Adult ADHD: Treatment of a Grown-up Disorder

Edward M. DeSimone II, RPh, PhD, FAPhA; Kellie Busby, PharmD Candidate


US Pharmacist. 2014;39(1):52-57. 

In This Article

Abstract and Introduction


Attention-deficit/hyperactivity disorder (ADHD) is often thought of as a disorder of childhood, but approximately one-half of individuals who exhibit ADHD early in life will go on to have persistent symptoms into adulthood. These symptoms generally differ in presentation from the typical presentation of a school-aged child with hyperactivity and academic difficulties. Further complicating the picture is the fact that co-occurring psychiatric disorders that were not apparent during an individual's younger years can present in later adolescence. Therefore, the diagnosis and treatment of symptomatic patients can change over time, requiring some similar and some unique approaches to therapeutically managing ADHD in adults.

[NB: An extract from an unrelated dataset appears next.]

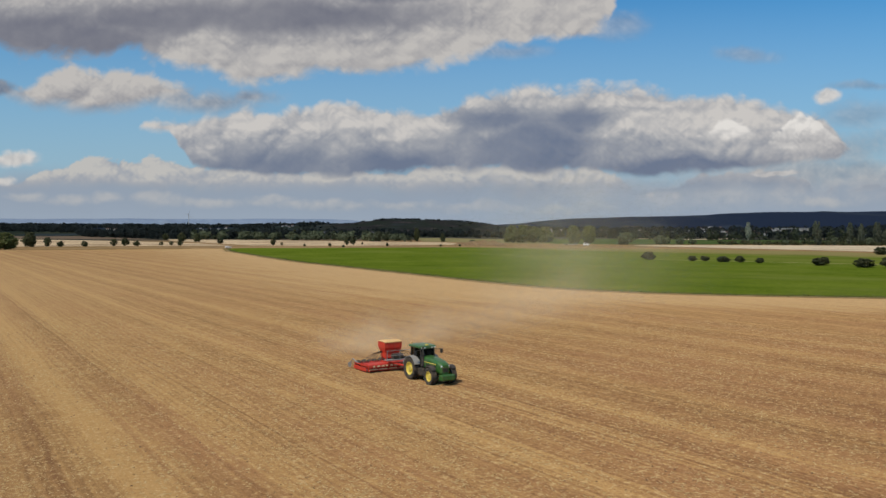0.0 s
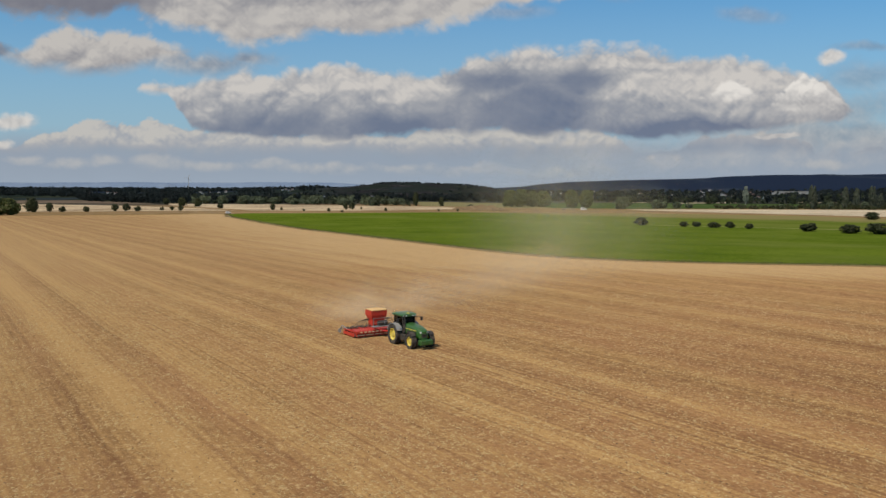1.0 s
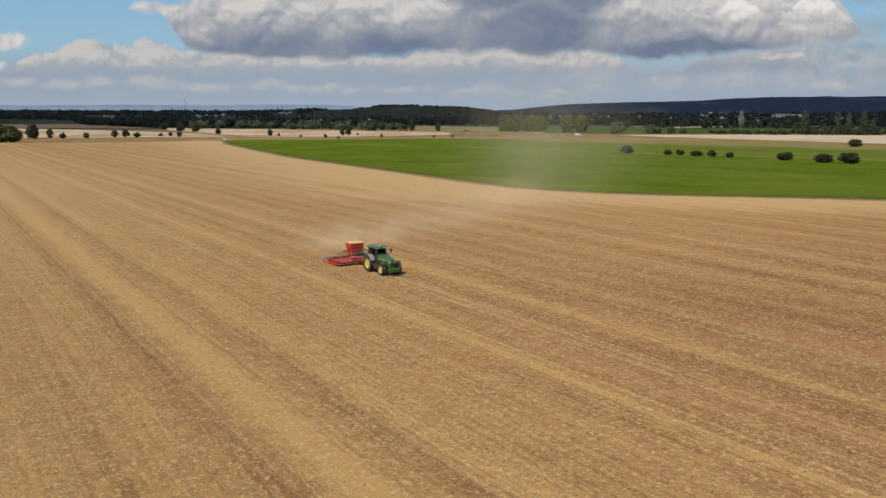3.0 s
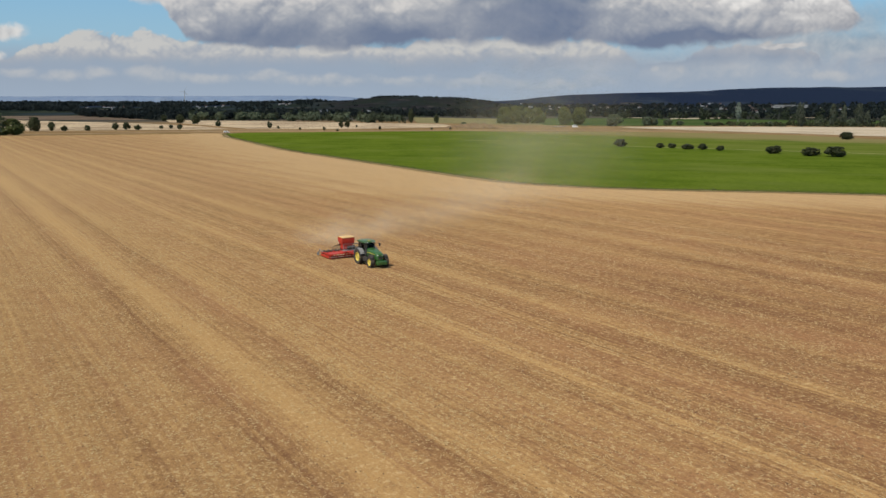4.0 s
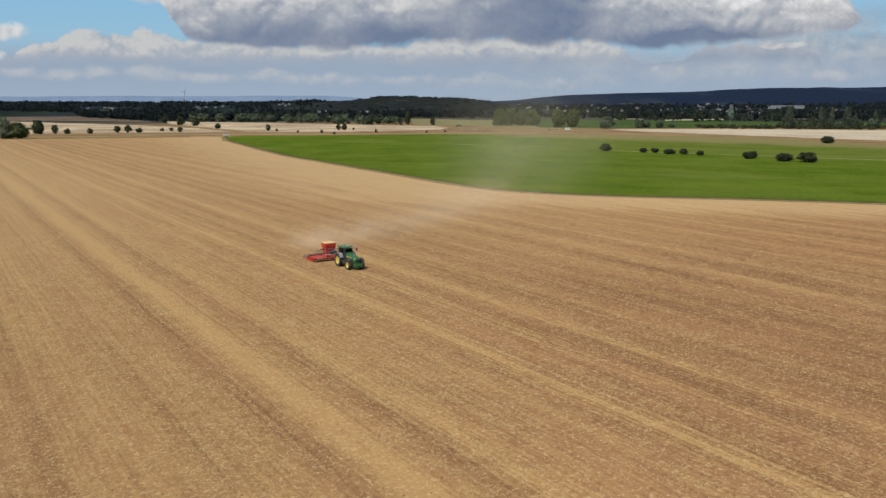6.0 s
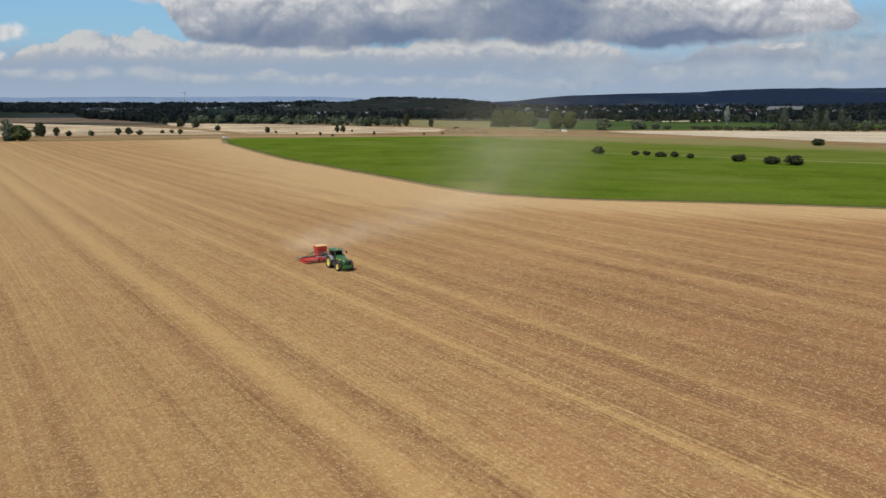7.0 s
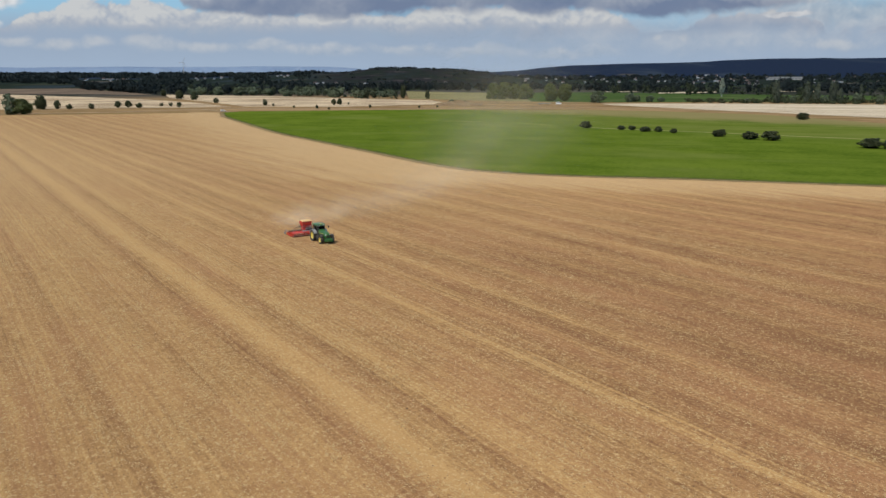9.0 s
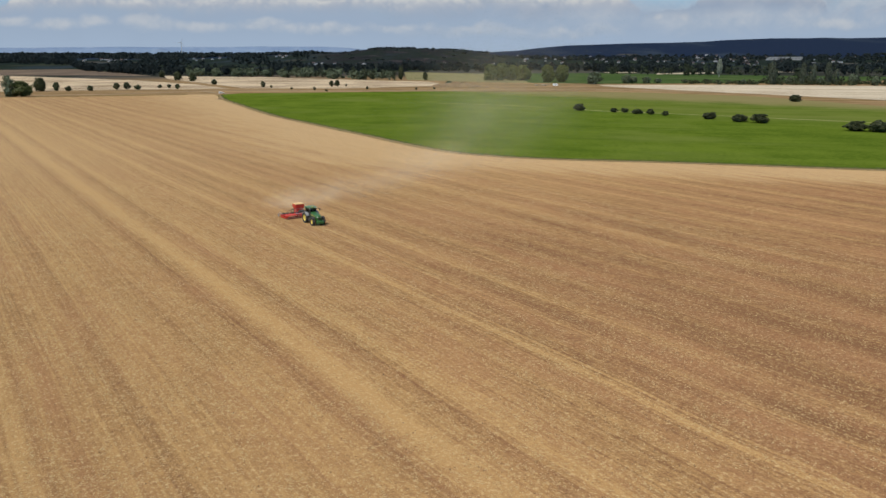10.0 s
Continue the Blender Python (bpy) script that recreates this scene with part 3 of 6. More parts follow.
M_CLOD = leaf_material("soil_clods", (0.085, 0.045, 0.022), (0.24, 0.135, 0.068))
M_LEAF = leaf_material("foliage", (0.024, 0.029, 0.011), (0.060, 0.066, 0.026), (0.085, 0.088, 0.048))
M_LEAF_POPLAR = leaf_material("poplar_foliage", (0.034, 0.042, 0.026), (0.080, 0.092, 0.060), (0.12, 0.13, 0.095))
M_LEAF_BELT = leaf_material("belt_foliage", (0.022, 0.029, 0.014), (0.056, 0.064, 0.034))
M_LEAF_WARM = leaf_material("young_foliage", (0.052, 0.064, 0.018), (0.120, 0.130, 0.044))
M_LEAF_BIRCH = leaf_material("birch_foliage", (0.15, 0.17, 0.12), (0.30, 0.32, 0.25))
M_LEAF_GREY = leaf_material("willow_foliage", (0.055, 0.072, 0.036), (0.125, 0.145, 0.082), (0.18, 0.20, 0.13))
M_WEED = leaf_material("weeds", (0.12, 0.11, 0.035), (0.28, 0.22, 0.09))
M_RANK = leaf_material("rank_weeds", (0.055, 0.075, 0.016), (0.15, 0.155, 0.045))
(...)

Attention-deficit/hyperactivity disorder (ADHD; also called attention-deficit disorder) is a neurobehavioral condition that causes impairments in concentration, impulsivity, and cognitive processing. As with many psychiatric conditions, the diagnosis of ADHD relies on subjective observations. Attempts to pinpoint the neuropathology of ADHD are ongoing. It was formerly believed that ADHD was a disorder of childhood that resolved with age. It was not until the publication of the Diagnostic and Statistical Manual of Mental Disorders, Third Edition–Revised, in 1987 that the existence of ADHD in adults was recognized, provoking the question of how patients with childhood ADHD differ from those who continue to have symptoms beyond adolescence.[1] Although this question has not been completely answered, current research has been able to increase understanding of ADHD and how to best manage the unique symptomology of the adult patient.